Paradoxically, in his own case, the publishing cycle has worked in his favour.
" My Penguin History of Modern China, published last year, had gone out of print and was due to go into paperback. In December I began madly updating the introduction, heavily revising one chapter and adding an epilogue which reflected the financial changes of the past few tumultuous months, reducing the growth forecasts in the hardcover version, including the Szechuan earthquake, and the arrest of dissidents, for publication in March 2009."
But the difference is that he works on a broad economic, social and financial canvas.

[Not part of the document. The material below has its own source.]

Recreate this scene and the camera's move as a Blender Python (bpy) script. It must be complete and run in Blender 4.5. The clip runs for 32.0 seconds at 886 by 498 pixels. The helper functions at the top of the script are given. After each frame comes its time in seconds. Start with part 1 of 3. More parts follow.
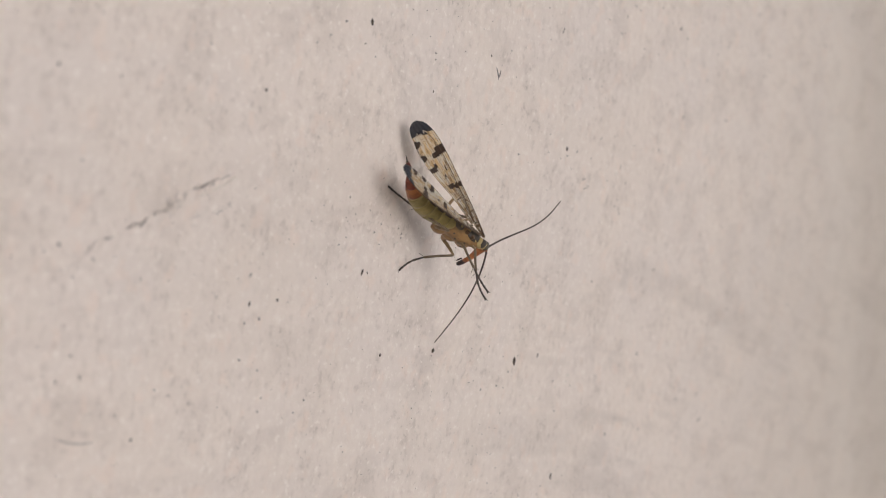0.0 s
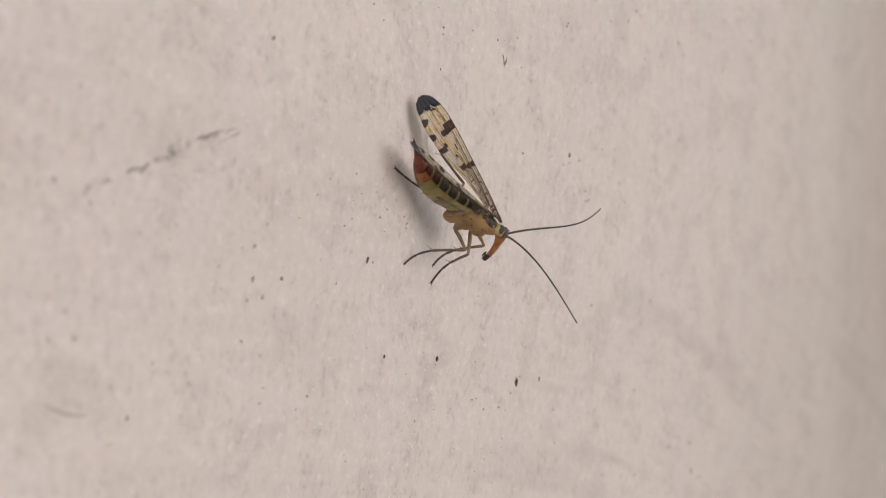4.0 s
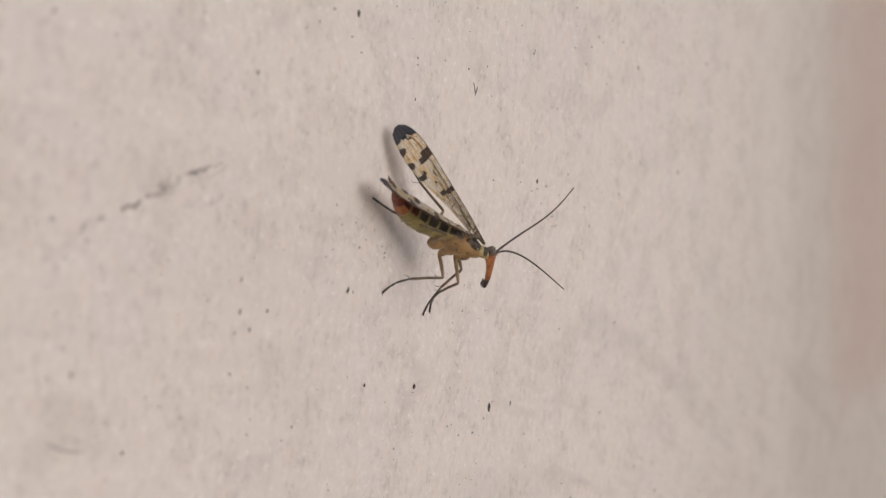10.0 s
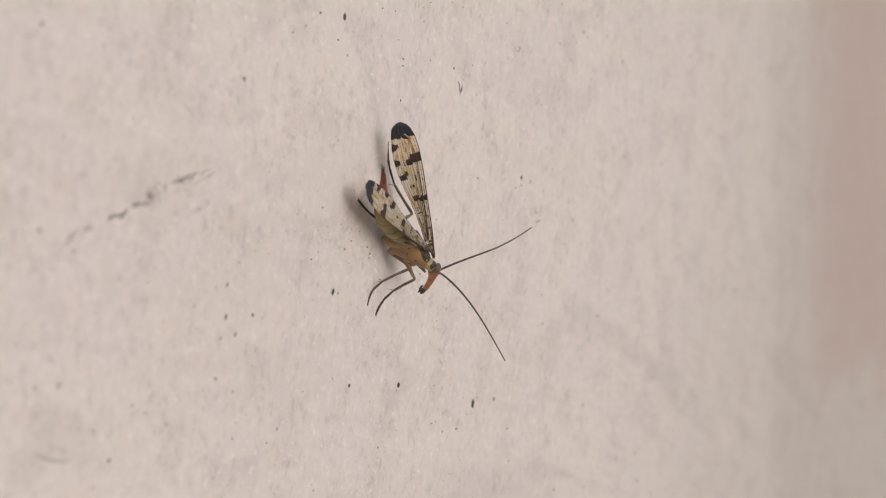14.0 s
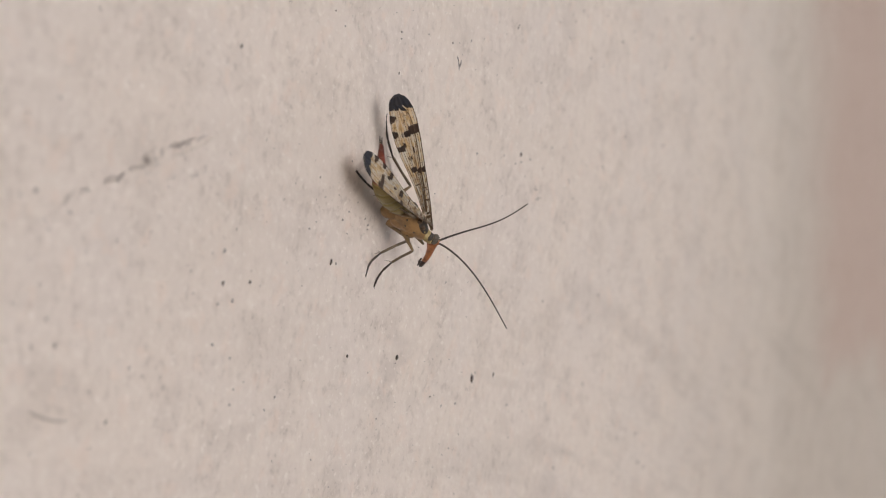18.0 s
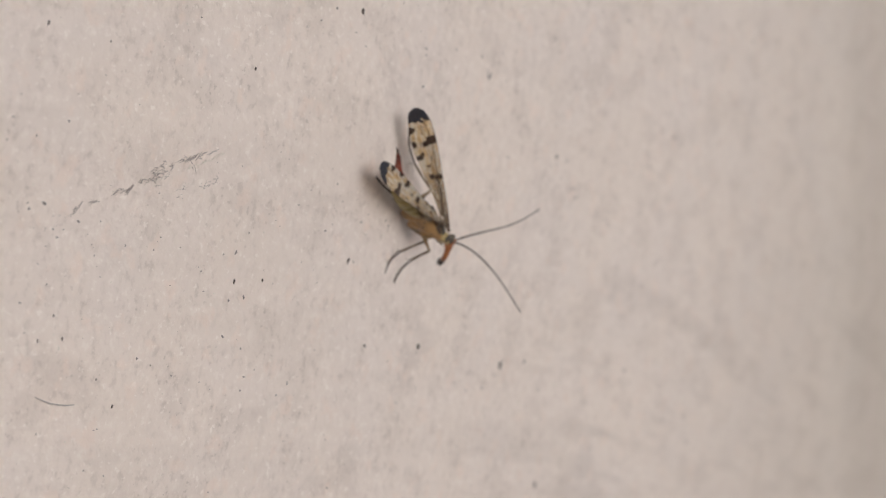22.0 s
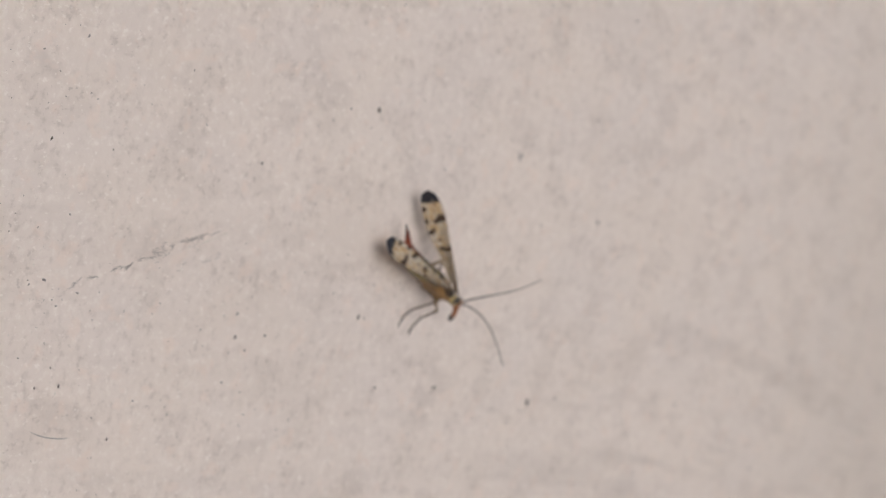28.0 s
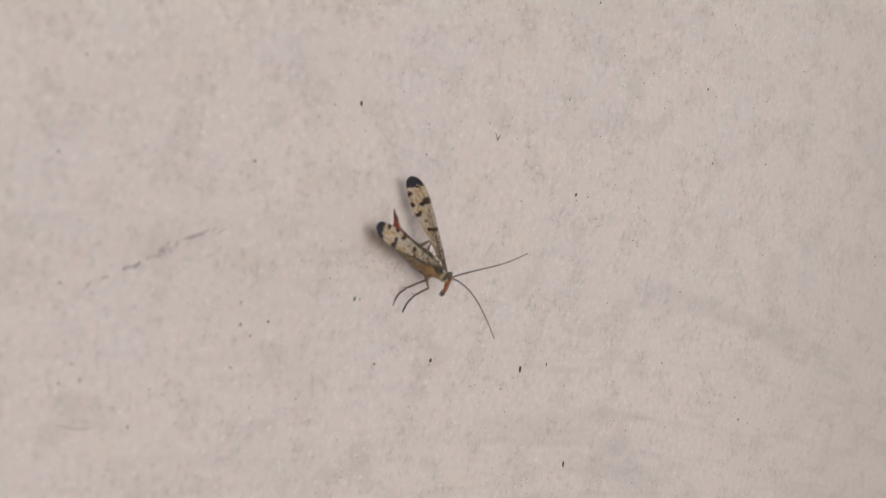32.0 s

Fenby, a former editor of the Observerand the South China Morning Post, says that the absence of books making a meaningful contribution to the debate on how to handle the financial maelstrom brings newer channels of communication into play. Blogs and semi-blogs are filling the vacuum, up to a point. He is commissioned to write weekly pieces on China and France for the Guardian'sonline forum, Comment is Free.
"I notice that the comments readers send in are becoming more interesting. In the past too many of them were of the 'send him back to the Daily Mail' [to which he occasionally contributes opinion pieces] stripe, but recently there's been a big improvement."
Fenby has also written for this magazine on the subject of Chinese industrial expansionism. The problem of distance and perspective remains. When the storm is raging, the imperative is to make for calmer waters before the assessment can take place. Fenby does not have this problem with the book he is now working on. Its subject is Charles de Gaulle.